To sum up, the white light emitting diode according to the present invention divides the blue light emitting diode into at least two lighting areas and covers different wavelength conversion layers on each of the lighting areas. At least two currents are conducted to any lighting area which needs to be conducted and the amount of the current is controlled to generate white light with different color temperature at the same time. Moreover, color temperature can be further fine-tuned by mixing the white lights with different color temperatures. The white light emitting diode according to the present invention has simple manufacture process and effectively solves the problem of unequal lifetime of different LEDs and the problem of difficult circuit design due to different driving voltages for different LEDs.
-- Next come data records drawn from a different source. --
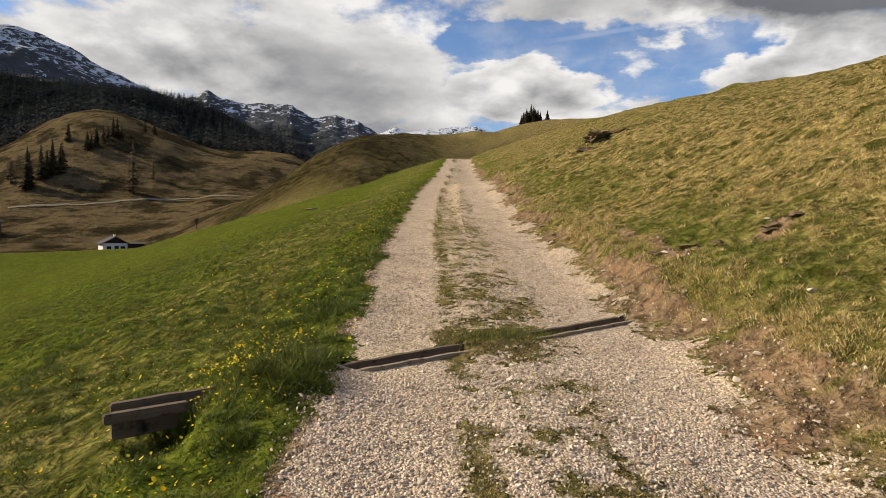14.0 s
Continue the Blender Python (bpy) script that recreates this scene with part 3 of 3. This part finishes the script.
# ---- conifers ----
def conifer_mesh(h, rng, tiers, around, spread=0.17, droop=0.35, sparse=0.0):
    """Crown of drooping boughs: kite-shaped sprays in whorls that narrow to the tip."""
    verts, faces = [], []
    for k in range(tiers):
        f = k / (tiers - 1)
        z = h * (0.10 + 0.88 * f)
        reach = h * spread * (1 - f) ** 0.85 + h * 0.012
        for b in range(around):
            if rng.random() < sparse:
                continue
            a = 2 * math.pi * (b + rng.random() * 0.9) / around + k * 1.3
            rr = reach * rng.uniform(0.62, 1.15)
            wd = rr * rng.uniform(0.28, 0.46) + h * 0.006
            zz = z + h * rng.uniform(-0.03, 0.03)
            ca, sa = math.cos(a), math.sin(a)
            tip_z = zz - rr * droop * rng.uniform(0.6, 1.5)
            n = len(verts)
            verts += [(0, 0, zz + h * 0.035), (ca * rr * 0.6 - sa * wd, sa * rr * 0.6 + ca * wd, zz - rr * droop * 0.55),
                      (ca * rr, sa * rr, tip_z), (ca * rr * 0.6 + sa * wd, sa * rr * 0.6 - ca * wd, zz - rr * droop * 0.55)]
            faces += [(n, n + 1, n + 2), (n, n + 2, n + 3)]
    n = len(verts)
    verts += [(h * 0.012, 0, h * 0.9), (-h * 0.006, h * 0.01, h * 0.9), (-h * 0.006, -h * 0.01, h * 0.9), (0, 0, h * 1.03)]
    faces += [(n, n + 1, n + 3), (n + 1, n + 2, n + 3), (n + 2, n, n + 3)]
    return verts, faces


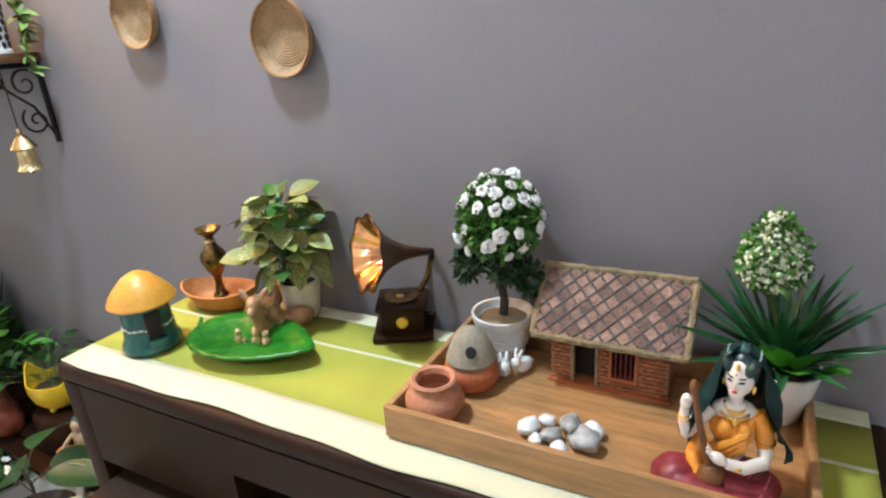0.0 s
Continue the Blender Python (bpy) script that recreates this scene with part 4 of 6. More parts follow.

Although the present invention has been described with reference to the foregoing preferred embodiments, it will be understood that the invention is not limited to the detail thereof. Various equivalent variations and modifications can still occur to those skilled in this art in view of the teachings of the present inventions. Thus, all such variations and equivalent modifications are also embraced within the scope of the invention as define in the appended claims.